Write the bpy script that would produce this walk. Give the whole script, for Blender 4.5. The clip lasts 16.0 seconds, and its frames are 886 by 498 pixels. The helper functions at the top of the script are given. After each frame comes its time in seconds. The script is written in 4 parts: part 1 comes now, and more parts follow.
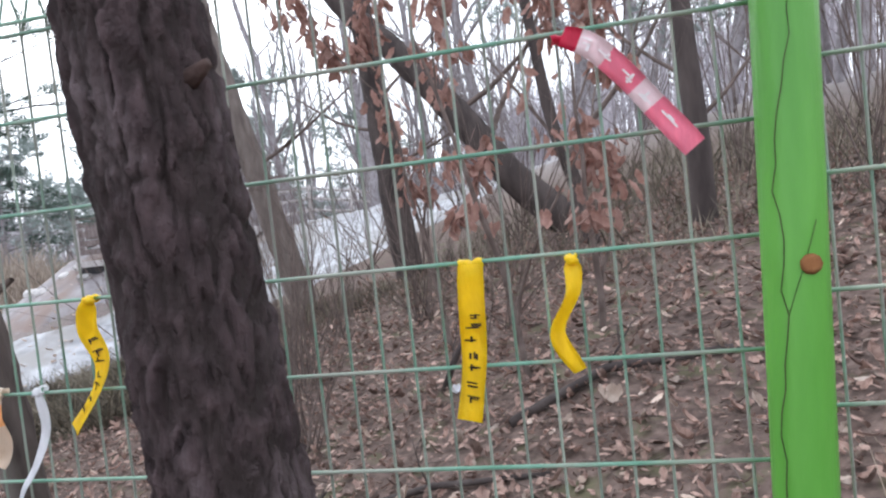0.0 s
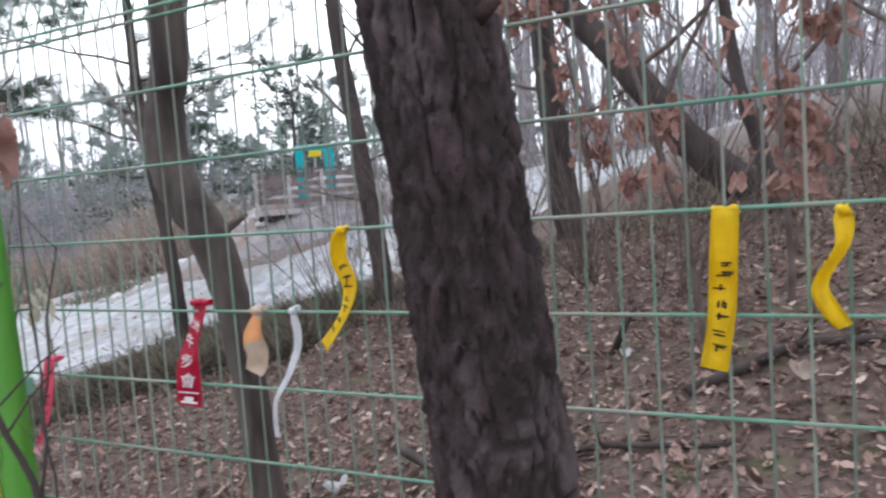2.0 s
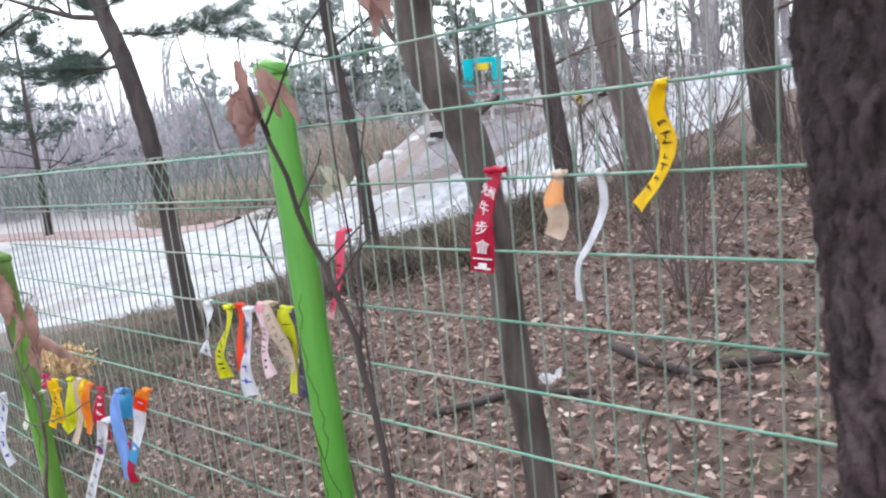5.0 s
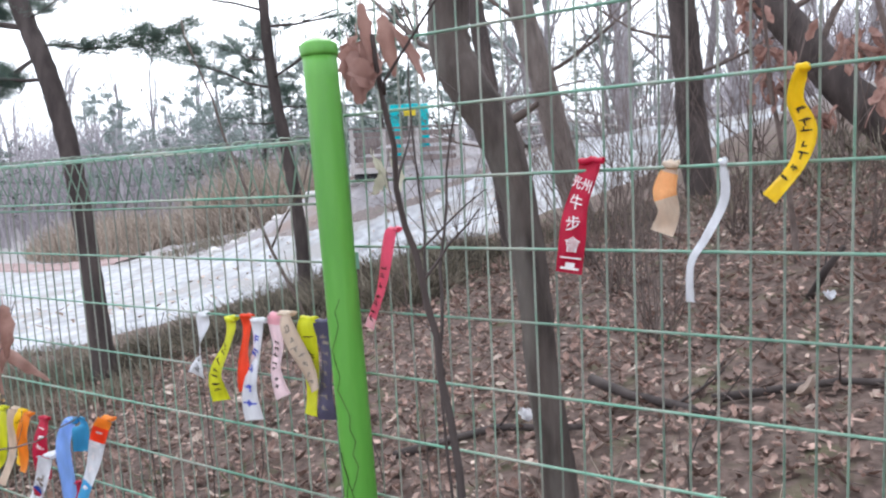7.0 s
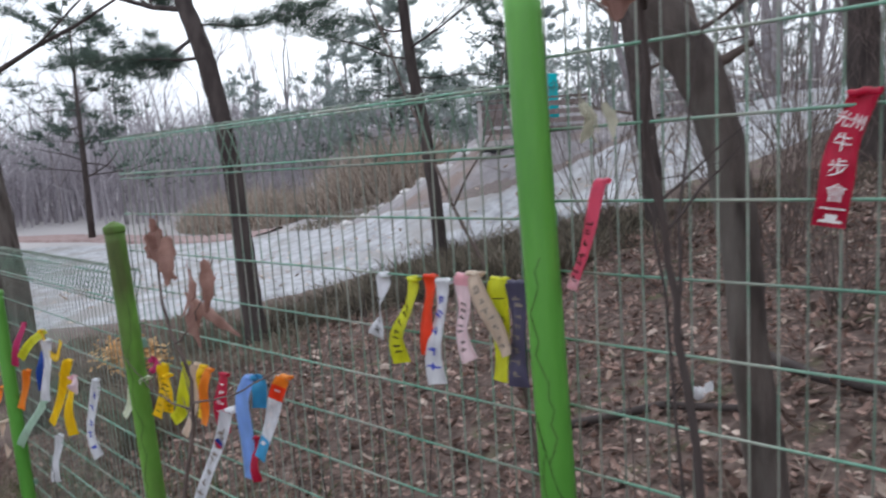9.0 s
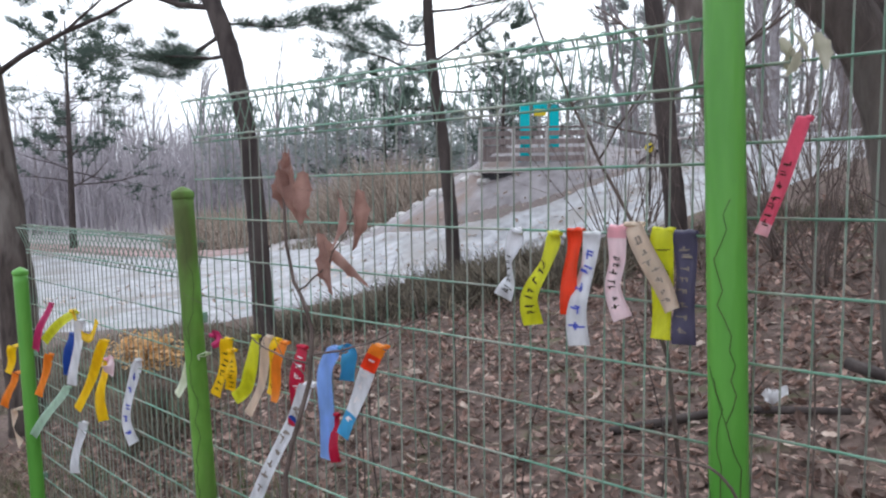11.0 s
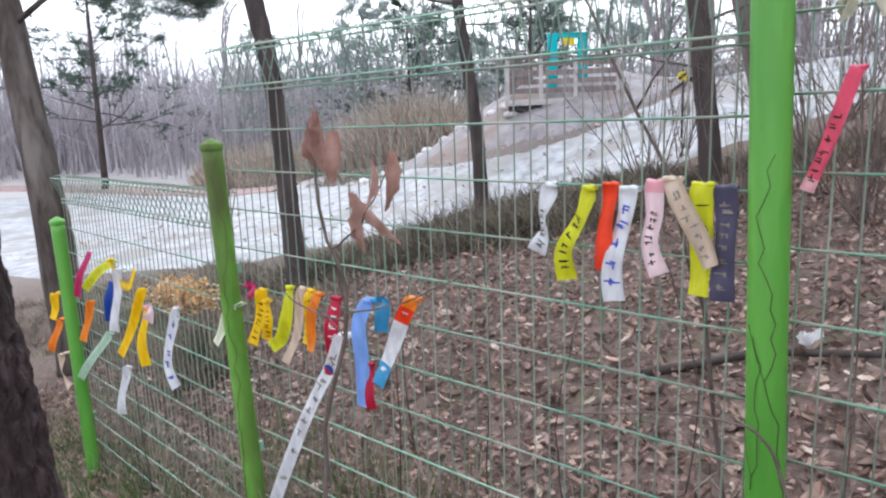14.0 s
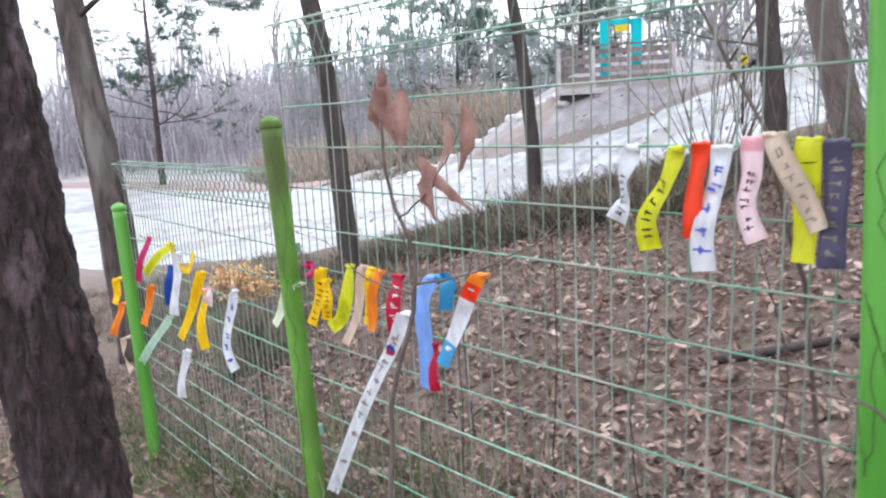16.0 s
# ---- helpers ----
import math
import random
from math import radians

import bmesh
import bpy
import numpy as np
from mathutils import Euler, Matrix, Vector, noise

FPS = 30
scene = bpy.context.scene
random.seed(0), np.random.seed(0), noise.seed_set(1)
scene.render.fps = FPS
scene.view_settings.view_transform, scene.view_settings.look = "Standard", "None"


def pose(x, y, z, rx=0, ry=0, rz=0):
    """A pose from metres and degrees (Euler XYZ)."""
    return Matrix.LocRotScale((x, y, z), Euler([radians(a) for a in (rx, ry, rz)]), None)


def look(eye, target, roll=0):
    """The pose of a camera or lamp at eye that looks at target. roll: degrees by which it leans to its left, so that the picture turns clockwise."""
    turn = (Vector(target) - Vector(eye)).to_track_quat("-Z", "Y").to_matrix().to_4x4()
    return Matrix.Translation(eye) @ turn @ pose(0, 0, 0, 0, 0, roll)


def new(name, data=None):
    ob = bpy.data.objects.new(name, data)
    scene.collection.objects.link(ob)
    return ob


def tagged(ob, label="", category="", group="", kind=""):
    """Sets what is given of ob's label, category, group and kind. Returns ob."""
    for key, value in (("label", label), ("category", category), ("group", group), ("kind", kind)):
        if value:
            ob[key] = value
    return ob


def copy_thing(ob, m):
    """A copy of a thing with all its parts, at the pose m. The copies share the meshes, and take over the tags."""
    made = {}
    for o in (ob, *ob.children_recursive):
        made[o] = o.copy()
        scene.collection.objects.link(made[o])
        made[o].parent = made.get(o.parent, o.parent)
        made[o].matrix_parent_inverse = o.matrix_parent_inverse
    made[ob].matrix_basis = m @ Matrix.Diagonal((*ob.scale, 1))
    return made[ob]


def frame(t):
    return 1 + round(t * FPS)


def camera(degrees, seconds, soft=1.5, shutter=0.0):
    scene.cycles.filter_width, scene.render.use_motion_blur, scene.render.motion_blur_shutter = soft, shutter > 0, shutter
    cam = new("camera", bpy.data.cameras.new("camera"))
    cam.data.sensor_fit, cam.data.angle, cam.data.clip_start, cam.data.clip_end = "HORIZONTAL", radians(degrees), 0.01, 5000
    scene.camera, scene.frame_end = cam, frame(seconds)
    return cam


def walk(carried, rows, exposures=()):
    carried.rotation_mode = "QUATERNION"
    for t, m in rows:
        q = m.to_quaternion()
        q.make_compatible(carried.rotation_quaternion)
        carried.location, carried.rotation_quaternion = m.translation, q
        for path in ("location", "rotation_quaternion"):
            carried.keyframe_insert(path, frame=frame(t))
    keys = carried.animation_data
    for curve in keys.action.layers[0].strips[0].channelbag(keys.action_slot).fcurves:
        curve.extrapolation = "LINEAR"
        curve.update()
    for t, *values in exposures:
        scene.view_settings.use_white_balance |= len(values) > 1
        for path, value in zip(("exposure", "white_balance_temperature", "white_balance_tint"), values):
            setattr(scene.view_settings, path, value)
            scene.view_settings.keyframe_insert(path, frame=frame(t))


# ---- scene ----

● ● ● ● ● ● ●

Copy all the lines of data exactly as they appear, dropping any images.

Write the bpy script that would produce this walk. Give the whole script, for Blender 4.5. The clip lasts 16.0 seconds, and its frames are 886 by 498 pixels. The helper functions at the top of the script are given. After each frame comes its time in seconds. The script is written in 4 parts: part 1 comes now, and more parts follow.
0.0 s
2.0 s
5.0 s
7.0 s
9.0 s
11.0 s
14.0 s
16.0 s
# ---- helpers ----
import math
import random
from math import radians

import bmesh
import bpy
import numpy as np
from mathutils import Euler, Matrix, Vector, noise

FPS = 30
scene = bpy.context.scene
random.seed(0), np.random.seed(0), noise.seed_set(1)
scene.render.fps = FPS
scene.view_settings.view_transform, scene.view_settings.look = "Standard", "None"


def pose(x, y, z, rx=0, ry=0, rz=0):
    """A pose from metres and degrees (Euler XYZ)."""
    return Matrix.LocRotScale((x, y, z), Euler([radians(a) for a in (rx, ry, rz)]), None)


def look(eye, target, roll=0):
    """The pose of a camera or lamp at eye that looks at target. roll: degrees by which it leans to its left, so that the picture turns clockwise."""
    turn = (Vector(target) - Vector(eye)).to_track_quat("-Z", "Y").to_matrix().to_4x4()
    return Matrix.Translation(eye) @ turn @ pose(0, 0, 0, 0, 0, roll)


def new(name, data=None):
    ob = bpy.data.objects.new(name, data)
    scene.collection.objects.link(ob)
    return ob


def tagged(ob, label="", category="", group="", kind=""):
    """Sets what is given of ob's label, category, group and kind. Returns ob."""
    for key, value in (("label", label), ("category", category), ("group", group), ("kind", kind)):
        if value:
            ob[key] = value
    return ob


def copy_thing(ob, m):
    """A copy of a thing with all its parts, at the pose m. The copies share the meshes, and take over the tags."""
    made = {}
    for o in (ob, *ob.children_recursive):
        made[o] = o.copy()
        scene.collection.objects.link(made[o])
        made[o].parent = made.get(o.parent, o.parent)
        made[o].matrix_parent_inverse = o.matrix_parent_inverse
    made[ob].matrix_basis = m @ Matrix.Diagonal((*ob.scale, 1))
    return made[ob]


def frame(t):
    return 1 + round(t * FPS)


def camera(degrees, seconds, soft=1.5, shutter=0.0):
    scene.cycles.filter_width, scene.render.use_motion_blur, scene.render.motion_blur_shutter = soft, shutter > 0, shutter
    cam = new("camera", bpy.data.cameras.new("camera"))
    cam.data.sensor_fit, cam.data.angle, cam.data.clip_start, cam.data.clip_end = "HORIZONTAL", radians(degrees), 0.01, 5000
    scene.camera, scene.frame_end = cam, frame(seconds)
    return cam


def walk(carried, rows, exposures=()):
    carried.rotation_mode = "QUATERNION"
    for t, m in rows:
        q = m.to_quaternion()
        q.make_compatible(carried.rotation_quaternion)
        carried.location, carried.rotation_quaternion = m.translation, q
        for path in ("location", "rotation_quaternion"):
            carried.keyframe_insert(path, frame=frame(t))
    keys = carried.animation_data
    for curve in keys.action.layers[0].strips[0].channelbag(keys.action_slot).fcurves:
        curve.extrapolation = "LINEAR"
        curve.update()
    for t, *values in exposures:
        scene.view_settings.use_white_balance |= len(values) > 1
        for path, value in zip(("exposure", "white_balance_temperature", "white_balance_tint"), values):
            setattr(scene.view_settings, path, value)
            scene.view_settings.keyframe_insert(path, frame=frame(t))


# ---- scene ----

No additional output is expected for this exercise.